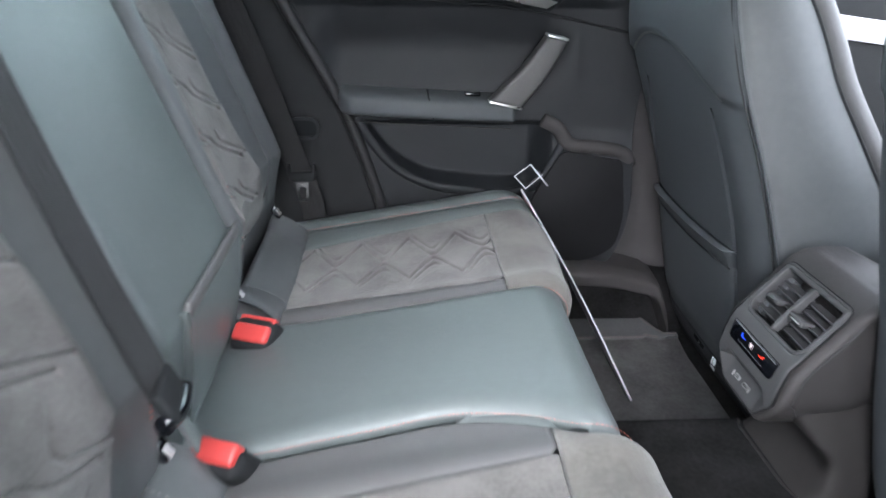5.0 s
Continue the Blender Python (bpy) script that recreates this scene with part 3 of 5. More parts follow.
def cushion_point(s, y):
    """s: the way along the cushion from its rear, over the front edge and down."""
    front = -0.232 + 0.012 * hump(np.abs(y), 0.36, 0.14) - 0.02 * smoothstep(0.50, 0.60, np.abs(y)) - 0.020 * smoothstep(0.165, 0.12, from_centre(np.minimum(s, -0.2), y))
    x = np.minimum(s, front)
    over = np.maximum(0, s - front)
    r = 0.045
    ang = np.clip(over / r, 0, np.pi / 2 + 0.15)
    drop = np.maximum(0, over - r * (np.pi / 2 + 0.15))
    z0 = cushion_z(x, y)
    a2 = ang
    px = x + r * np.sin(a2) - drop * np.sin(0.15)
    pz = z0 - r * (1 - np.cos(a2)) - drop * np.cos(0.15)
    return np.stack([px, y, pz], -1)


CHEV_P, CHEV_A = 0.080, 0.0705


def chevron(x):
    """A zigzag from 0 to 1, rounded at 0 and sharp at 1."""
    t = np.abs((((np.asarray(x, float) + 0.016) / CHEV_P) % 1.0) - 0.5) * 2
    return (np.sqrt(t * t + 0.03) - 0.173) / 0.842


def chevron_line(x, upper, off=0.0):
    a = CHEV_A * chevron(x)
    mid = 0.339 - 0.09 * (np.asarray(x, float) + 0.455)
    return mid + 0.008 + a + off if upper else mid - 0.008 - a - off


def cushion_lines(x, v):
    """Embossed chevrons of the cushion insert: depth of the grooves."""
    g = np.zeros_like(x)
    ph = ((x + 0.016) / CHEV_P) % 1.0
    for upper in (True, False):
        for off, deep in ((0.0, 1.0), (0.024, 0.7)):
            d = np.abs(v - chevron_line(x, upper, off)) * 0.5
            on = 1.0 if off == 0 else smoothstep(0.05, 0.15, ph) * (1 - smoothstep(0.55, 0.68, ph))
            g = np.maximum(g, deep * on * np.exp(-((d / 0.0022) ** 2)))
    return g


bench = rear_seat


def cushion_piece(name, s0, s1, lo, hi, mat, ns, nv, label="", lines=False, drop=0.035, soft=0.006, lift=0.0):
    s, t = np.linspace(s0, s1, ns), np.linspace(0, 1, nv)
    S, T = np.meshgrid(s, t, indexing="ij")
    a, b = lo(S), hi(S)
    y = a + (b - a) * T
    P = cushion_point(S, y)
    edge = np.minimum(np.minimum(T, 1 - T) * np.abs(b - a), np.minimum(S - s0, s1 - S) + 0.006)
    P[..., 2] += lift - 0.0038 * np.exp(-edge / soft)
    if lines:
        P[..., 2] -= 0.0040 * cushion_lines(S, np.abs(y))
    return slab(name, P, (0, 0, -drop) if s1 < -0.2 else (-drop, 0, -drop * 0.5), mat, bench, label)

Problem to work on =
Retype the listing exactly. Pictures do not belong in the copy.

Exercise response =
5.0 s
Continue the Blender Python (bpy) script that recreates this scene with part 3 of 5. More parts follow.
def cushion_point(s, y):
    """s: the way along the cushion from its rear, over the front edge and down."""
    front = -0.232 + 0.012 * hump(np.abs(y), 0.36, 0.14) - 0.02 * smoothstep(0.50, 0.60, np.abs(y)) - 0.020 * smoothstep(0.165, 0.12, from_centre(np.minimum(s, -0.2), y))
    x = np.minimum(s, front)
    over = np.maximum(0, s - front)
    r = 0.045
    ang = np.clip(over / r, 0, np.pi / 2 + 0.15)
    drop = np.maximum(0, over - r * (np.pi / 2 + 0.15))
    z0 = cushion_z(x, y)
    a2 = ang
    px = x + r * np.sin(a2) - drop * np.sin(0.15)
    pz = z0 - r * (1 - np.cos(a2)) - drop * np.cos(0.15)
    return np.stack([px, y, pz], -1)


CHEV_P, CHEV_A = 0.080, 0.0705


def chevron(x):
    """A zigzag from 0 to 1, rounded at 0 and sharp at 1."""
    t = np.abs((((np.asarray(x, float) + 0.016) / CHEV_P) % 1.0) - 0.5) * 2
    return (np.sqrt(t * t + 0.03) - 0.173) / 0.842


def chevron_line(x, upper, off=0.0):
    a = CHEV_A * chevron(x)
    mid = 0.339 - 0.09 * (np.asarray(x, float) + 0.455)
    return mid + 0.008 + a + off if upper else mid - 0.008 - a - off


def cushion_lines(x, v):
    """Embossed chevrons of the cushion insert: depth of the grooves."""
    g = np.zeros_like(x)
    ph = ((x + 0.016) / CHEV_P) % 1.0
    for upper in (True, False):
        for off, deep in ((0.0, 1.0), (0.024, 0.7)):
            d = np.abs(v - chevron_line(x, upper, off)) * 0.5
            on = 1.0 if off == 0 else smoothstep(0.05, 0.15, ph) * (1 - smoothstep(0.55, 0.68, ph))
            g = np.maximum(g, deep * on * np.exp(-((d / 0.0022) ** 2)))
    return g


bench = rear_seat


def cushion_piece(name, s0, s1, lo, hi, mat, ns, nv, label="", lines=False, drop=0.035, soft=0.006, lift=0.0):
    s, t = np.linspace(s0, s1, ns), np.linspace(0, 1, nv)
    S, T = np.meshgrid(s, t, indexing="ij")
    a, b = lo(S), hi(S)
    y = a + (b - a) * T
    P = cushion_point(S, y)
    edge = np.minimum(np.minimum(T, 1 - T) * np.abs(b - a), np.minimum(S - s0, s1 - S) + 0.006)
    P[..., 2] += lift - 0.0038 * np.exp(-edge / soft)
    if lines:
        P[..., 2] -= 0.0040 * cushion_lines(S, np.abs(y))
    return slab(name, P, (0, 0, -drop) if s1 < -0.2 else (-drop, 0, -drop * 0.5), mat, bench, label)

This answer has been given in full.